For now, symmetric encryption in blockchain isn’t flashy. It doesn’t get headlines. But every time you send crypto without exposing your private details, you’re benefiting from a system built on a 70-year-old algorithm that still works better than anything newer.

Can symmetric encryption be hacked on the blockchain?

AES-256 has never been broken by brute force. The risk isn’t the algorithm-it’s how it’s used. If keys are reused, stored on-chain, or generated from weak passwords, attackers can exploit those mistakes. The encryption itself is solid; human error is the vulnerability.

Is symmetric encryption used in Bitcoin?

Bitcoin’s core protocol doesn’t use symmetric encryption for transactions. It relies entirely on asymmetric encryption (ECDSA) for signing. But wallets and services that store Bitcoin (like Coinbase or Ledger) use AES-256 to encrypt your private keys on your device. So while Bitcoin itself doesn’t use it, the tools you use to access Bitcoin do.

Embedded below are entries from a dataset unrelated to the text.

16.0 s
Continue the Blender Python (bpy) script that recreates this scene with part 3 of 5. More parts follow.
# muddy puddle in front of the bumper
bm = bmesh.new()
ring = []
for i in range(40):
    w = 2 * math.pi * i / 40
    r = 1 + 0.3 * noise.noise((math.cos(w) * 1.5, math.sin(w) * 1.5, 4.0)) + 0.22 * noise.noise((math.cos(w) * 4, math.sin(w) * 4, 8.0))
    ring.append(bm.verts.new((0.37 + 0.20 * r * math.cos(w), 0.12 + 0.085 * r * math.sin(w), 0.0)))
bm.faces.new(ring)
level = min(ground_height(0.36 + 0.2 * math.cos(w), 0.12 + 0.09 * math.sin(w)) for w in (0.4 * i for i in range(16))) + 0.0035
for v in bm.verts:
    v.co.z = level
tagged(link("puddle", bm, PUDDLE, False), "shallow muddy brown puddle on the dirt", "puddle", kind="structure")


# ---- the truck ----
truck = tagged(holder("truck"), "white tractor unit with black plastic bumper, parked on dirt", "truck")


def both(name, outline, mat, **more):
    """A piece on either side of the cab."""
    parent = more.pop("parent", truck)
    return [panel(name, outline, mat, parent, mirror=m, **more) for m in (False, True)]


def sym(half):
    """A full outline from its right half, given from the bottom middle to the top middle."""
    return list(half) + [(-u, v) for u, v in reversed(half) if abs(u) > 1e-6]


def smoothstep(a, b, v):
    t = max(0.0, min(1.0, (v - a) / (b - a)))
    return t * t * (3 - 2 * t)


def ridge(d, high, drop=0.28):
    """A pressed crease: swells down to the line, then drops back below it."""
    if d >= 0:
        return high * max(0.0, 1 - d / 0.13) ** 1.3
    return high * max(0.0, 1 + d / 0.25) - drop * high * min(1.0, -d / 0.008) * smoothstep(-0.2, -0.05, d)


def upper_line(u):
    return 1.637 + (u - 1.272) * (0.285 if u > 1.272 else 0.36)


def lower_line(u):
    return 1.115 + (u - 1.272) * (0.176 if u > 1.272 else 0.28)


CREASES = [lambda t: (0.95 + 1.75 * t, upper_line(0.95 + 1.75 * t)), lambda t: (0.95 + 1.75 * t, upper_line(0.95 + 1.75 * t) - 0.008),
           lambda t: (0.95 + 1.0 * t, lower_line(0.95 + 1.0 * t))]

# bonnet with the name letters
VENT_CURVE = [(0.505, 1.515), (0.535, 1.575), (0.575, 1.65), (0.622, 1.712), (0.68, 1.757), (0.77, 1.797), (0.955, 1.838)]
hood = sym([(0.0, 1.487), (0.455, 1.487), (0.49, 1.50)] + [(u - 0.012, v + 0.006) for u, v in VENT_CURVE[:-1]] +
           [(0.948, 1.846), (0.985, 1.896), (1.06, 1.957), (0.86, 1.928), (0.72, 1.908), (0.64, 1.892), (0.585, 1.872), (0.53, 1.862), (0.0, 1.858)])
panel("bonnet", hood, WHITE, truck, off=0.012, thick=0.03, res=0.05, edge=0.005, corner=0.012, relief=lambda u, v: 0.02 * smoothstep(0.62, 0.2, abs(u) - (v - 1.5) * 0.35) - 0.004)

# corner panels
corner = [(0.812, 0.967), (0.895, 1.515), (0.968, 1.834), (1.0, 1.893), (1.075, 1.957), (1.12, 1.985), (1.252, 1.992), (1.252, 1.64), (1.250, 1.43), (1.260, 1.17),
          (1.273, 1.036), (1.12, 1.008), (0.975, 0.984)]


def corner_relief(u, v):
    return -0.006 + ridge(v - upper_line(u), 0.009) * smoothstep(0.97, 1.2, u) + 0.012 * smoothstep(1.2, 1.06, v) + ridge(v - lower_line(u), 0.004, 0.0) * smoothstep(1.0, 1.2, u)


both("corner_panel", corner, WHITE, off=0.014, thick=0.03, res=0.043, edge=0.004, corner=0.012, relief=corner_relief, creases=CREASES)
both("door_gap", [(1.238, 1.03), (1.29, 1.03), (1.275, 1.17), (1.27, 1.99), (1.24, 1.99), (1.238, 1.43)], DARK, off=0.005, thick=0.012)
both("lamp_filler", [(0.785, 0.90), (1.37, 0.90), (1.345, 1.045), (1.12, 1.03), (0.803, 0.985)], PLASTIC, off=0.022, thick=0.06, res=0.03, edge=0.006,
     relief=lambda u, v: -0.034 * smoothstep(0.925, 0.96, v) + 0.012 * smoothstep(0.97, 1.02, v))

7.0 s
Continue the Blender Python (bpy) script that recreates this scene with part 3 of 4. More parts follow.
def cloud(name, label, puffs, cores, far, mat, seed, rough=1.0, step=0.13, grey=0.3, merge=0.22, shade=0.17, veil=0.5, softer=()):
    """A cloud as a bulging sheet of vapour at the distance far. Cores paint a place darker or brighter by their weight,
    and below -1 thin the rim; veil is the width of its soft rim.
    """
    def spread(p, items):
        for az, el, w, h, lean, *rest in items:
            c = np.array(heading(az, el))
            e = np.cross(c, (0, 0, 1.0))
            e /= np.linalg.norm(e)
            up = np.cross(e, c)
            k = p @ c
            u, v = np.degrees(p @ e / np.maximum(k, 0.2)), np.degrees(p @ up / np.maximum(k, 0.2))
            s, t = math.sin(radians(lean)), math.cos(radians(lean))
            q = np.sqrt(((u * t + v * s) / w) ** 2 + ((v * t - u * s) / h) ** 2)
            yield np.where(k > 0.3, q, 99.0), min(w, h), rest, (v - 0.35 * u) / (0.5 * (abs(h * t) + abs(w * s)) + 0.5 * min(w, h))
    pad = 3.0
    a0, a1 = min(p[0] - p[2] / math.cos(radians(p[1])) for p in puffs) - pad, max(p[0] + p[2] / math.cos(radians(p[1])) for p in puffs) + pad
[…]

Why not use symmetric encryption for everything in blockchain?

Because symmetric encryption requires both parties to share the same key securely. On a public, decentralized network, you don’t know who you’re talking to ahead of time. Asymmetric encryption solves that by letting you encrypt data with someone’s public key-no prior contact needed. Symmetric encryption is fast but can’t handle identity discovery alone.

Does Ethereum use symmetric encryption?

Yes. Ethereum’s client software (like Geth and Nethermind) uses AES-256 to encrypt peer-to-peer network traffic. Private transaction protocols like Aztec and Tornado Cash rely on symmetric keys to hide amounts and addresses. Even MetaMask uses AES to encrypt your seed phrase locally on your device.

Can I encrypt my own data on a blockchain using symmetric keys?

You can encrypt data off-chain and store only the encrypted blob and its hash on-chain. But you must securely share the symmetric key with the intended recipient outside the blockchain-via encrypted messaging, QR codes, or hardware wallets. Never put the key on-chain.